Per i cittadini italiani, è arrivato al conto: ci spetta partecipare agli aiuti per il 19,18%. Ci si parametra al Pil, che disciplina anche la partecipazione a capitale della Bce: sono almeno 40,82 miliardi di euro. A fronte di una esposizione creditizia italiana in Grecia di 17,8 miliardi di dollari, abbiamo coperto molto più del 200%. Avessimo rimborsato, uno per uno, gli improvvidi investitori italiani, la disavventura greca ci sarebbe costata meno della metà.

Chi e quanto ha aiutato la Grecia

Il Gatto e la Volpe hanno recuperato: la Germania (che paga per una quota del 27,13%) contribuisce agli aiuti per 56,9 miliardi di euro, che coprono circa la metà dei suoi investimenti di portafoglio in essere nel 2009. Per i cittadini tedeschi, uno sconto niente male. La Francia (che paga per una quota del 20,38%) si accolla aiuti per 42,8 miliardi di euro: copre all’incirca un terzo degli investimenti a rischio. Un colpo da maestri, non c’è che dire. Il duo Sarkozy sapeva bene ciò che faceva: a noi italiani i soliti rimbrotti, fino allo scherno irriverente, a loro i nostri soldi.

Il conto ellenico per l’Italia

L’ultimo Bollettino della Banca d’Italia, che ha fatto il punto a giugno scorso del debito accumulato dall’Italia per gli aiuti ai Paesi dell’Eurozona, indica quota 50,8 miliardi di euro. Sono gli aiuti per i quali abbiamo già provveduto, tra Grecia, Portogallo, Spagna, Irlanda e Cipro. Un giro lungo, che parte dalle nostre tasche. Comodamente, ci si finanziava almeno tre volte la rete a banda ultralarga in tutta la penisola: sarà per la prossima crisi.

Conclusione

La solidarietà verso gli altri popoli europei ci fa onore e la generosità non ci difetta, perché paghiamo anche i conti altrui.

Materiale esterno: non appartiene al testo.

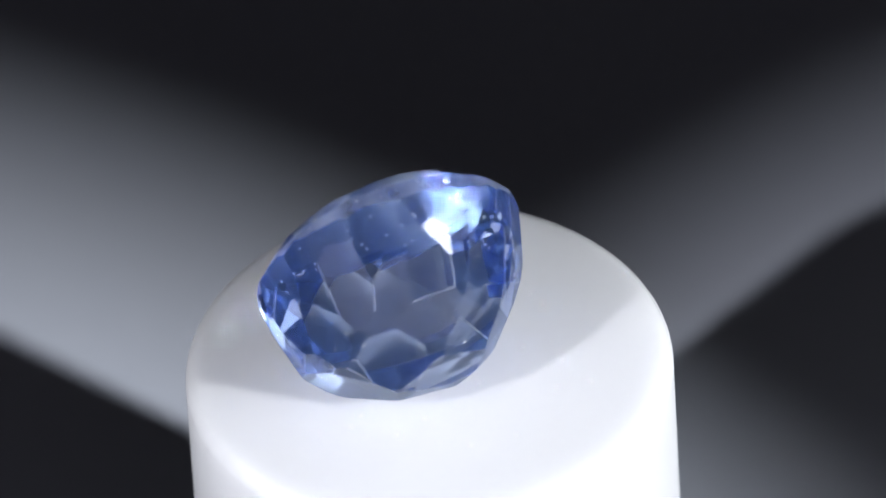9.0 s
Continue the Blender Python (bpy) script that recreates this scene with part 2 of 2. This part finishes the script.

I crediti bilaterali ci verranno restituiti a babbo morto, i prestiti erogati attraverso l’EFSF forse, il capitale versato per la costituzione dell’ESM no di certo. Consoliamoci: abbiamo rimediato con il Fiscal Compact e la Banking Union, altre nuvole sulle nostre teste. Arcana creditorum.